Because of the peril of swine flu, Joe Biden said yesterday, he would urge his family to stay out of "confined places" like airplanes and subways here in the United States.
Yet, the Obama administration will not consider closing the United States to airplanes and buses coming in from the epicenter of the epidemic, Mexico City. Does this contradiction make sense?
America, at this writing, has recorded fewer than 100 cases of the swine flu. One victim has died, a 2-year-old Mexican boy. He was flown out of Mexico City to Matamoros, crossed over with his parents into Texas, was taken to a hospital in Brownsville, terribly sick, then transferred to a Houston hospital. There he died.
Clear from this is that Mexicans, seriously ill, may head for the United States, where the medical care is known to be far superior and also free for the indigent. This is understandable. What is not is the United States conducting business as usual on the Mexican border, when tourists are fleeing Cancun, cruise ships refuse to put in to Mexican ports, Texas is closing schools, Europeans are shutting airports to flights from Mexico City and Obama is telling parents to pull the kids out of school if the flu shows up.
Is this a serious medical menace to Americans or not? Some scientists claim this is a mild hybrid strain of the flu that visits every season, no big deal. But the World Health Organization has raised the threat level of H1N1 swine flu to Category 5. This means the world is at imminent risk of a pandemic. Yet, the death toll, as of now, is only one in the United States, and 159 out of 2,500 sickened in Mexico.
Still, the political fallout here could be immense. According to Secretary of Homeland Security Janet Napolitano, in a normal flu season, 35,000 Americans die. Thirty-five thousand! That is more than 10 times the number who died on 9-11 and about as many as we lost in the Korean War. And if this Mexican flu is anything like the Hong Kong flu that killed 33,000 Americans in 1968-69, or, Lord forbid, the Spanish Flu that killed 25 million to 50 million worldwide in 1918-19 — more Americans died from it than all the Americans killed in World Wars I and II combined — this administration is dangerously behind the curve.

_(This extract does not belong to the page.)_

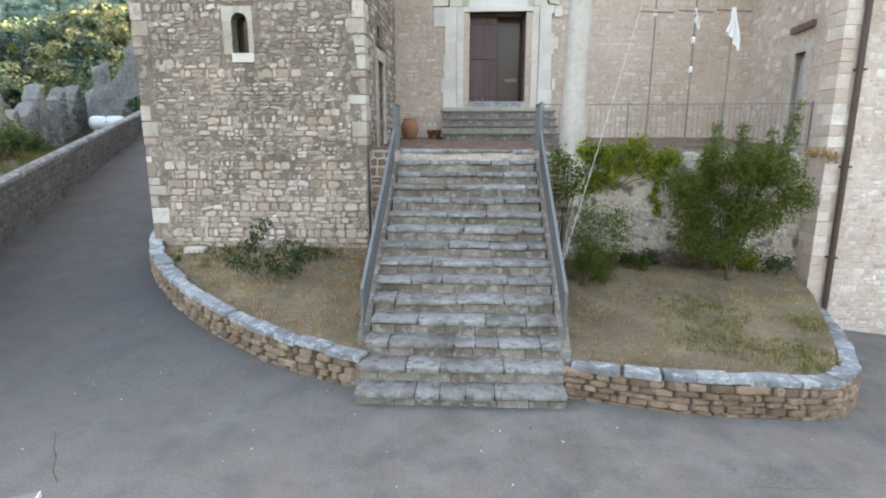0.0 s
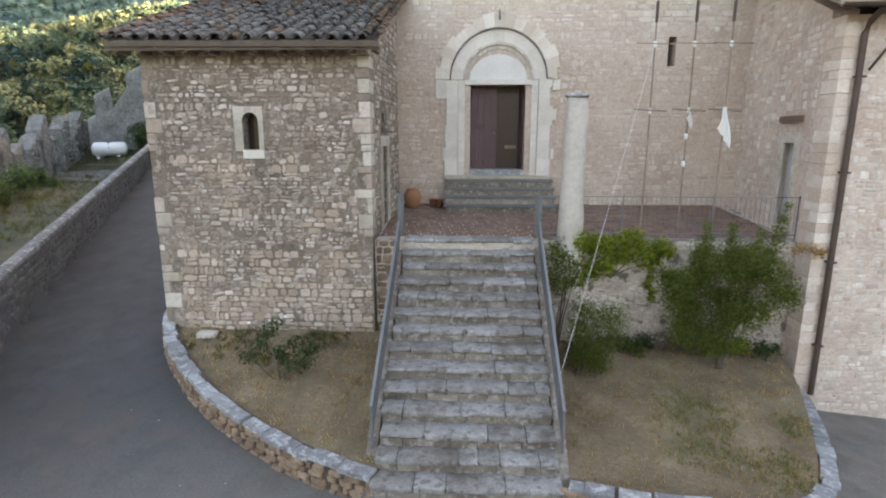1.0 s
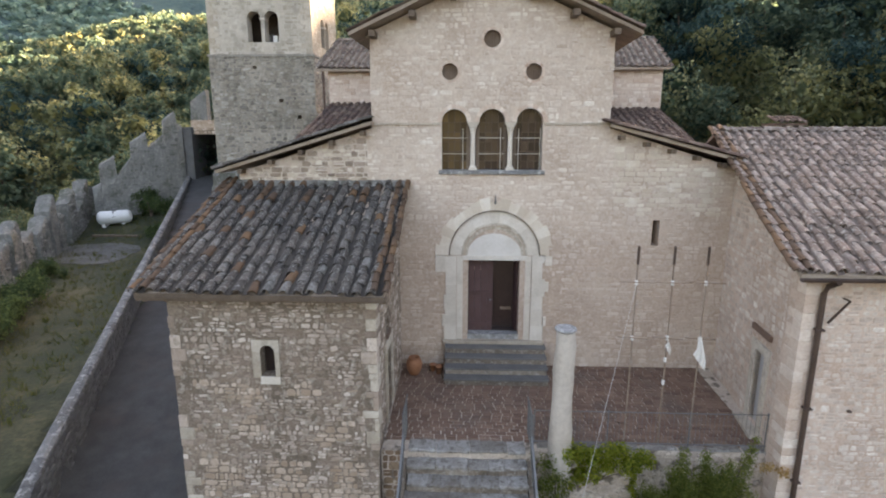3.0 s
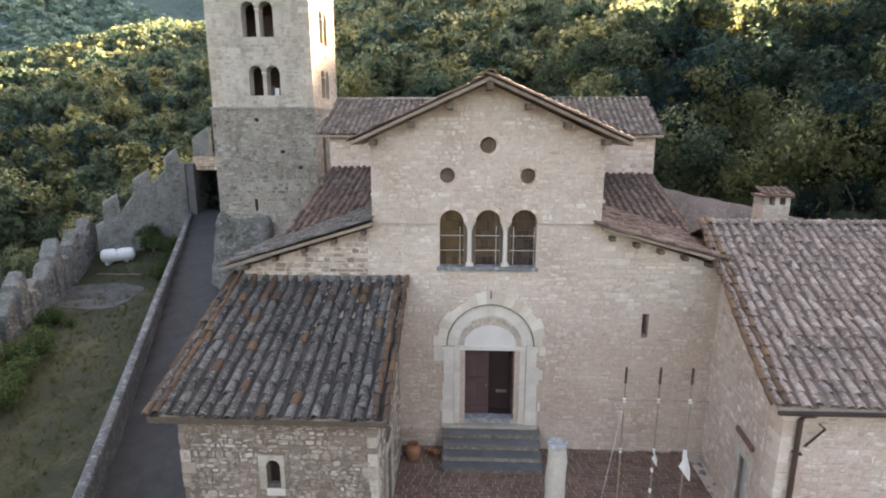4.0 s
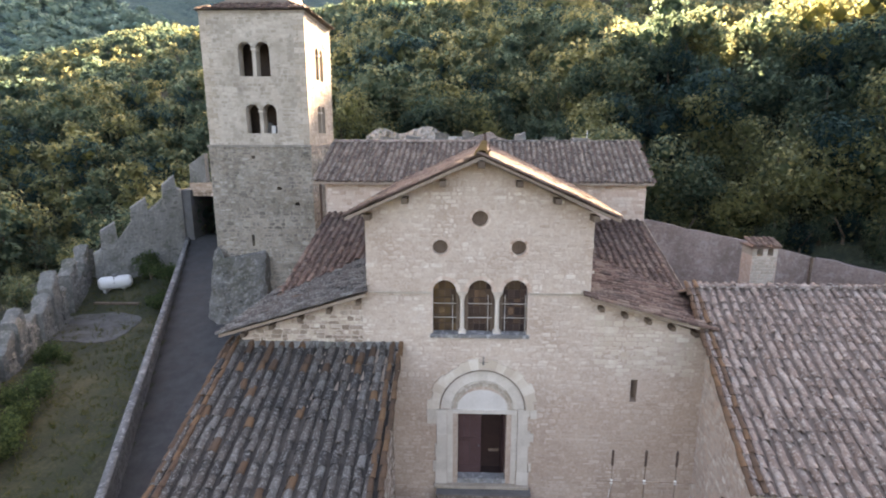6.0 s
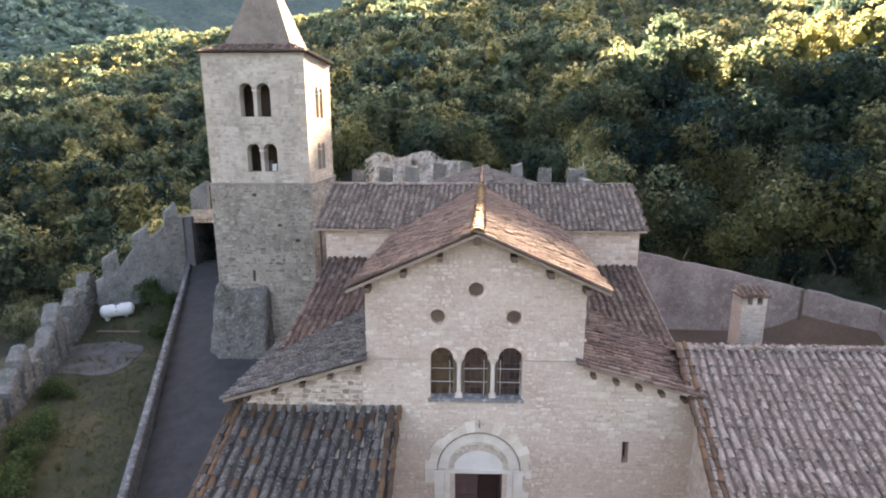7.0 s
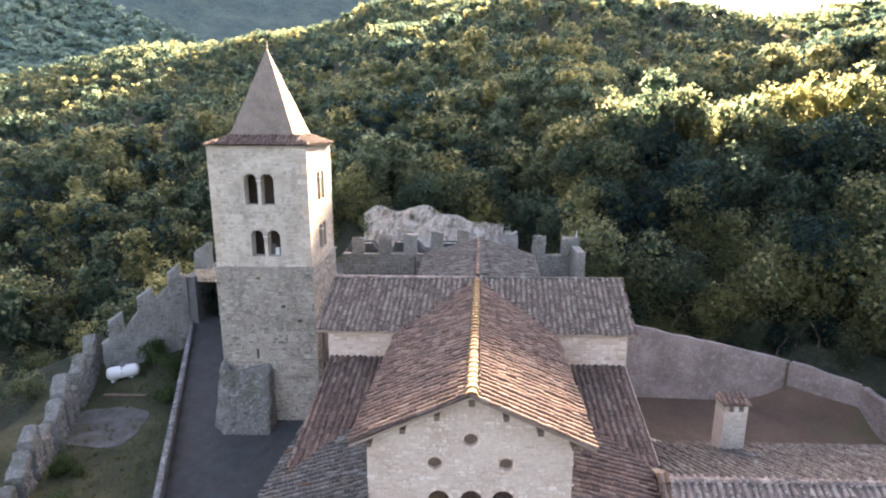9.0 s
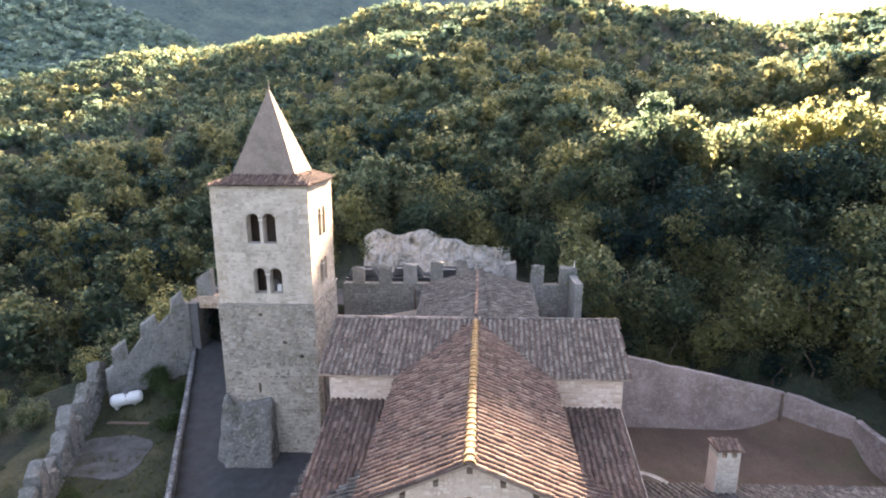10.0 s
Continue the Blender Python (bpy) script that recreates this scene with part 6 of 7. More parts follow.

Back in 1980, Gov. Jerry Brown's refusal to use the pesticide malathion on the Mediterranean fruit fly almost killed his career. For the Medflies made it over the mountains into the Central Valley and ravaged California's crops and orchards. And we were only talking then about farm produce, not tens of thousands of lives possibly lost. Obama's coolness may prove correct.
But if he is perceived at having refused to close the border to buses bringing in sick Mexicans, or airports to planes coming in from Mexico City, so as not to offend the open-borders crowd, and a deadly epidemic ensues, full responsibility will be his. And he will pay a far greater price than George W. Bush did for being AWOL in Katrina.

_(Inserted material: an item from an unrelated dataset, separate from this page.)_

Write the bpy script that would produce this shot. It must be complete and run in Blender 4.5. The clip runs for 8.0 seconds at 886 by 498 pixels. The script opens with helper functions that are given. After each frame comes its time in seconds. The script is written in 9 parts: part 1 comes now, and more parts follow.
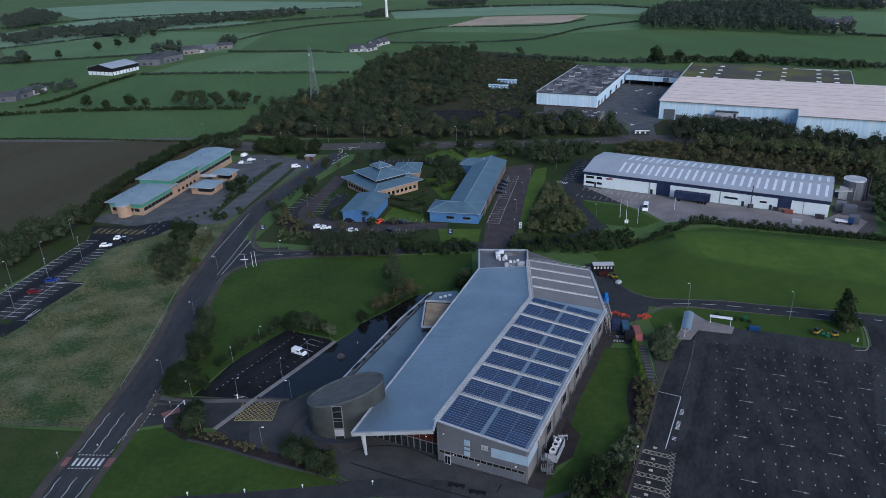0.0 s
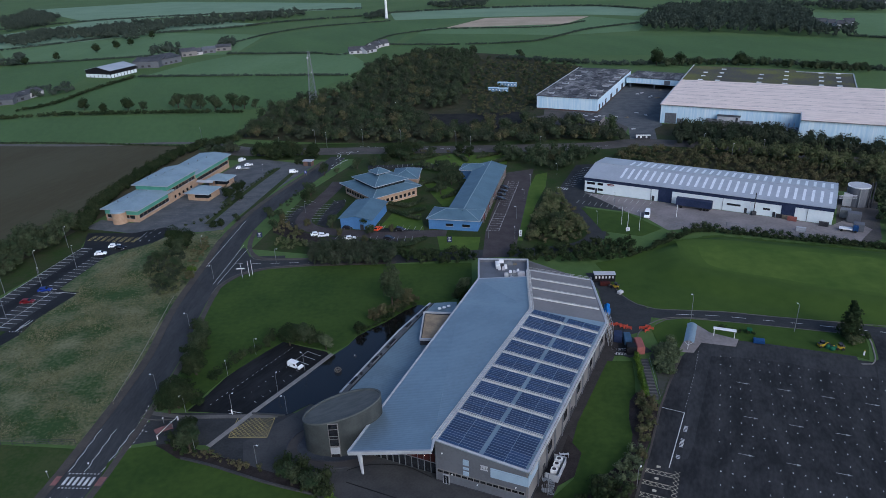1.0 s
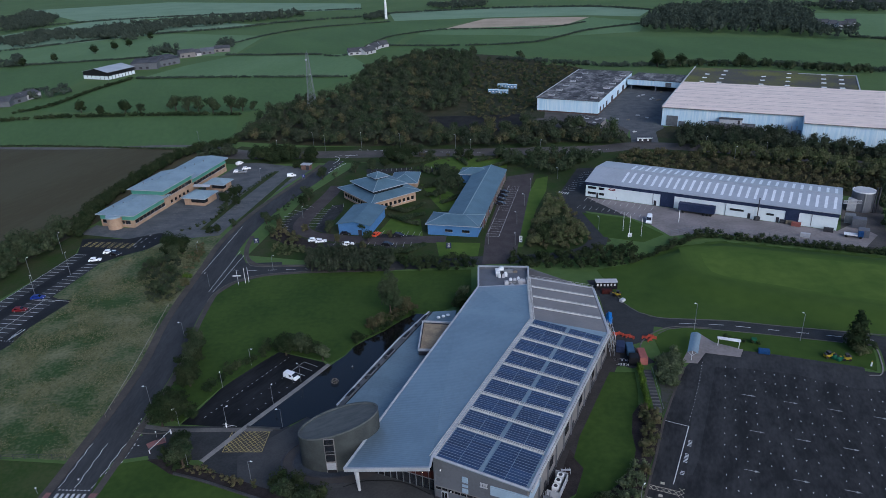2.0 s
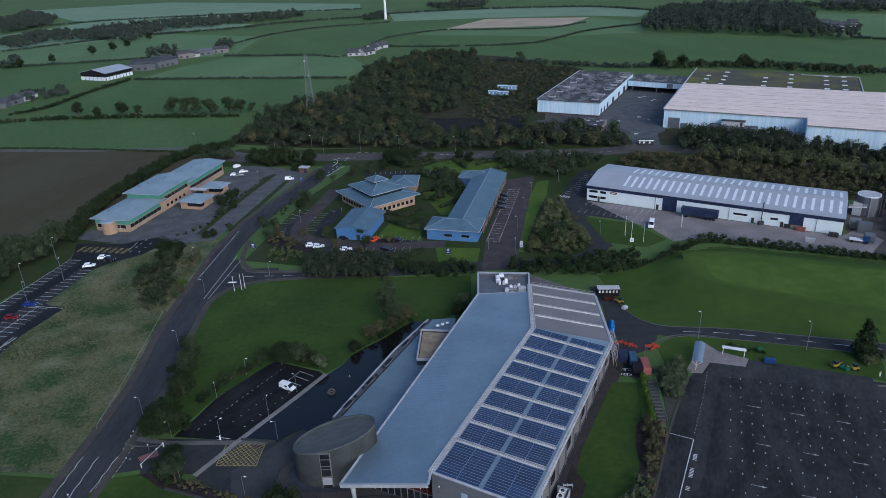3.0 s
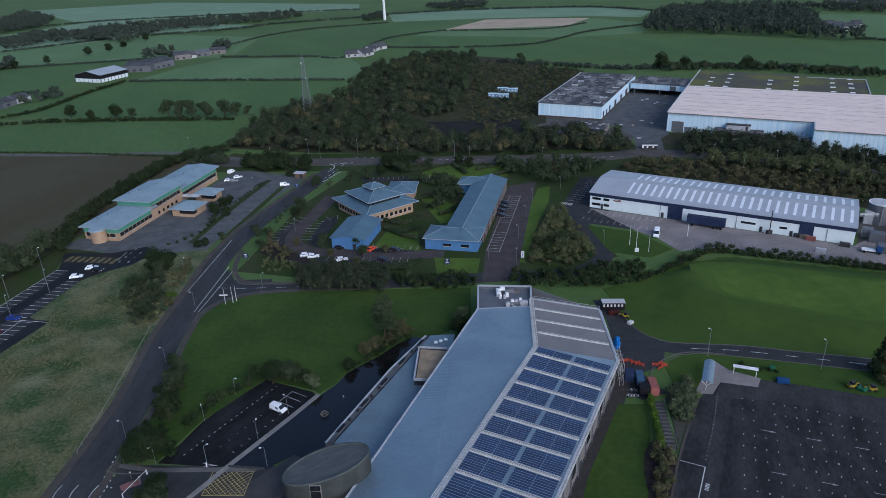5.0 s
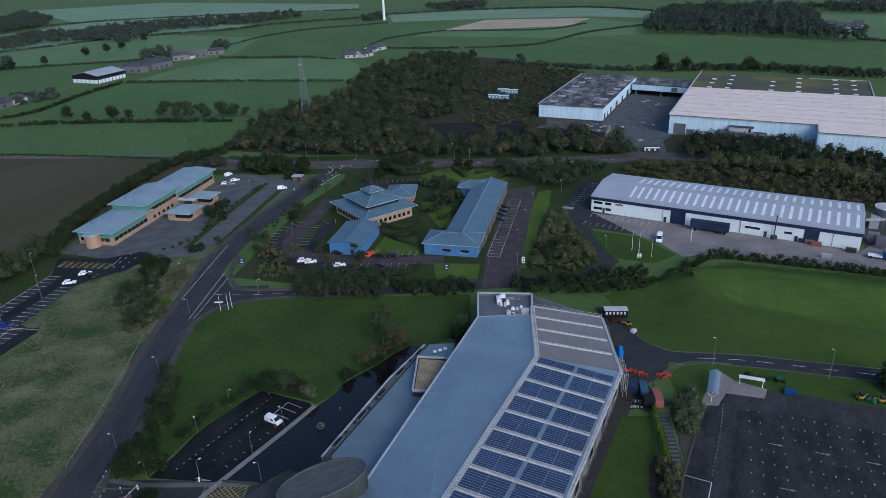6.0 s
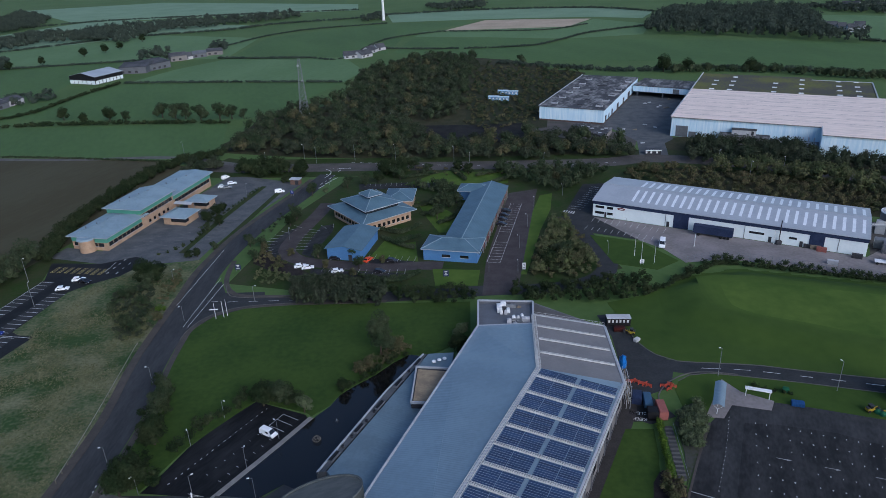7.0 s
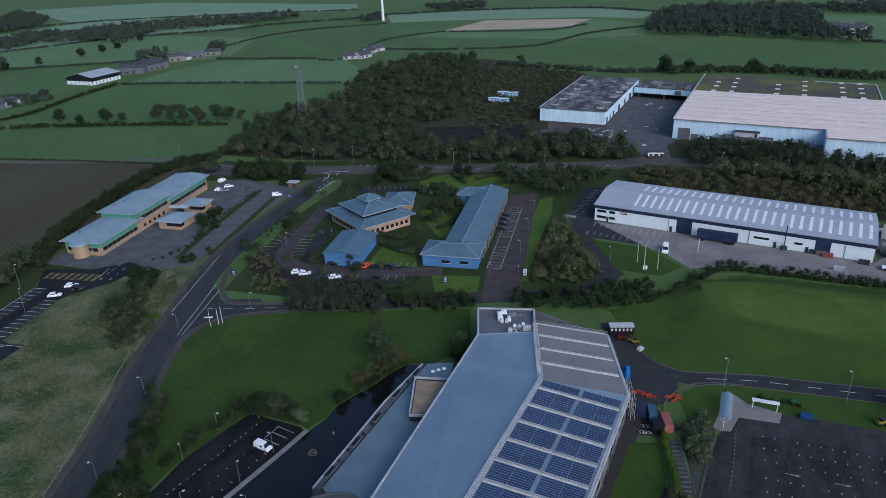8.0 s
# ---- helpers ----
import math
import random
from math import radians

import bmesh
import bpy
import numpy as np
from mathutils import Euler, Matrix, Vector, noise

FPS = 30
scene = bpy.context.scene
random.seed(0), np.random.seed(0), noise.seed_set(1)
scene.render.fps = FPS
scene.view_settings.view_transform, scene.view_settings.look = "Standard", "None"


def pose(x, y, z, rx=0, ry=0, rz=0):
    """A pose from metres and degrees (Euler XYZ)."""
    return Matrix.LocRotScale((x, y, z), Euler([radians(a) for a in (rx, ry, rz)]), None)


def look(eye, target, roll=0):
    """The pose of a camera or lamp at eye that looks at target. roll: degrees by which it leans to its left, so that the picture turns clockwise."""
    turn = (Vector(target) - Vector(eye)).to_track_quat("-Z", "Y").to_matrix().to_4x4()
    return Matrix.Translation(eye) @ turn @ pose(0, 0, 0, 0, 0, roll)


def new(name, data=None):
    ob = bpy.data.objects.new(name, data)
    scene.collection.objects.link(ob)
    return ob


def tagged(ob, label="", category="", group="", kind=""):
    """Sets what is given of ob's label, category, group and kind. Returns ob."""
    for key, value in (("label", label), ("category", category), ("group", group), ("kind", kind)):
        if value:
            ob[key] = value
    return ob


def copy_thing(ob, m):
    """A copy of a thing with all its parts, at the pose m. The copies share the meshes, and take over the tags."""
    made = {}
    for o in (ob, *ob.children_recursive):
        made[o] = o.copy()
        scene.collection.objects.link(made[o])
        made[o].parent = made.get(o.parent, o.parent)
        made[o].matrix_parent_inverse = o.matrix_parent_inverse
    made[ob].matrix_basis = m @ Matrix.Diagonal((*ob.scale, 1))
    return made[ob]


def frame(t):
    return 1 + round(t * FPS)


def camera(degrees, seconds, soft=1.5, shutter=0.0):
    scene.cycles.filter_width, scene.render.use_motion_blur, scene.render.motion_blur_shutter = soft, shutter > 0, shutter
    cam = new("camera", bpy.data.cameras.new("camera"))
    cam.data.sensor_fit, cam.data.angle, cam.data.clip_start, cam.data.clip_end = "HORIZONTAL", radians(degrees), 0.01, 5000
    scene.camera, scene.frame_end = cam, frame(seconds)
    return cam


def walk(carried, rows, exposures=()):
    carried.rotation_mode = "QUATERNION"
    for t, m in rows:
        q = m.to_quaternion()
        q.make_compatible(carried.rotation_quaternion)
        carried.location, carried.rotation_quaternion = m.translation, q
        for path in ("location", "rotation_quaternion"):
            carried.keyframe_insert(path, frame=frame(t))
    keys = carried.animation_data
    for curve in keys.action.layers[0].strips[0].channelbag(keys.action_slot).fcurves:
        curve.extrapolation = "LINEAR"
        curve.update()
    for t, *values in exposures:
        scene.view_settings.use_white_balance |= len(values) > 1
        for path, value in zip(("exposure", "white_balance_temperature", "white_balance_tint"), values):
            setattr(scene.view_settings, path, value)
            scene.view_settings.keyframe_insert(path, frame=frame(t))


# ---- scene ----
cam = camera(65.5, 8.0, soft=0.7)
# seconds, x, y, z, degrees looking down, lean to the left, turn to the left
ROWS = [
    (0.0, 0.008, -0.001, 99.987, 24.222, -2.203, 0.008),
    (0.5, 0.270, 2.165, 100.779, 24.225, -2.219, 0.015),
    (1.0, 0.499, 4.249, 101.348, 24.229, -2.233, 0.020),
    (1.5, 0.701, 6.297, 101.736, 24.233, -2.245, 0.023),
    (3.0, 1.193, 12.504, 102.221, 24.246, -2.267, 0.026),
    (3.5, 1.332, 14.628, 102.266, 24.251, -2.269, 0.024),
    (4.0, 1.464, 16.778, 102.295, 24.257, -2.270, 0.020),
    (4.5, 1.588, 18.947, 102.326, 24.263, -2.268, 0.015),
    (6.0, 1.933, 25.491, 102.523, 24.282, -2.249, -0.007),
    (6.5, 2.037, 27.678, 102.622, 24.290, -2.238, -0.017),
    (7.0, 2.133, 29.880, 102.720, 24.297, -2.225, -0.029),
    (7.5, 2.220, 32.122, 102.795, 24.306, -2.210, -0.042),
    (8.0, 2.296, 34.439, 102.818, 24.314, -2.192, -0.056),
]


def heading(x, y, z, down, lean, turn):
    d, a = radians(down), radians(turn)
    way = Vector((-math.sin(a) * math.cos(d), math.cos(a) * math.cos(d), -math.sin(d)))
    return look((x, y, z), Vector((x, y, z)) + way * 10, lean)


walk(cam, [(t, heading(*row)) for t, *row in ROWS], [(0.0, 0.55, 5400, 11), (8.0, 0.55, 5400, 11)])

# ---- light: dull evening sky ----
world = bpy.data.worlds.new("world")
scene.world = world
world.use_nodes = True
wn = world.node_tree.nodes
sky = wn.new("ShaderNodeTexSky")
sky.sky_type, sky.sun_disc = "NISHITA", False
SUN_EL, SUN_ROT = 30.0, 150.0
sky.sun_elevation, sky.sun_rotation = radians(SUN_EL), radians(SUN_ROT)
sky.air_density, sky.dust_density, sky.ozone_density = 1.0, 2.5, 2.0
world.node_tree.links.new(sky.outputs[0], wn["Background"].inputs[0])
wn["Background"].inputs[1].default_value = 0.1
sun = new("sun", bpy.data.lights.new("sun", "SUN"))
sun.data.energy, sun.data.angle, sun.data.color = 1.1, radians(40), (1.0, 0.93, 0.86)
sd = Vector((math.sin(radians(SUN_ROT)) * math.cos(radians(SUN_EL)), math.cos(radians(SUN_ROT)) * math.cos(radians(SUN_EL)), math.sin(radians(SUN_EL))))
sun.rotation_euler = sd.to_track_quat("Z", "Y").to_euler()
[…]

For a president's first duty is not to the NAFTA-mandated free flow of goods and people between the United States and Mexico, but to protect the health and lives of the American people. In the 1940s, it was not uncommon, when there was an outbreak of measles, mumps, chicken pox, scarlet fever or polio, for homes and families to be quarantined until it could be demonstrated to health authorities that everyone in the house was free of the disease.
Today's political correctness means we cannot discriminate against individuals who may bring in infectious diseases like AIDS. Under NAFTA, GATT and globalization, America threw open her doors to mass immigration and accepted an invasion of illegal aliens that brought 12 million to 20 million into the country.
With them has come a raft of diseases never seen here before, or eradicated years ago: multiple drug resistant tuberculosis, malaria, leprosy, measles, syphilis, Chagas disease, dengue fever and new strains of hepatitis. Even bed bugs have invaded half the American states.
However "mild" Mexican swine flu may prove to be, it is wreaking havoc in Mexico. And, already, that country is suffering from a collapse in the price of oil it sells to the United States, a reduction in the remittances sent back from Mexican workers in the United States due to the downturn here and a collapse in tourism due to the cartels war that took 6,000 lives last year.
Now, with tourists fleeing, hotels emptying out and athletic events being canceled, Mexico could be hit with a second devastating economic blow, from which she does not soon recover. In January, the U.S. Joint Forces Command identified two large nations in real danger of "rapid and sudden collapse." One was Pakistan, the other Mexico. Unfortunately, the boys at the JFC seem to have gotten it right.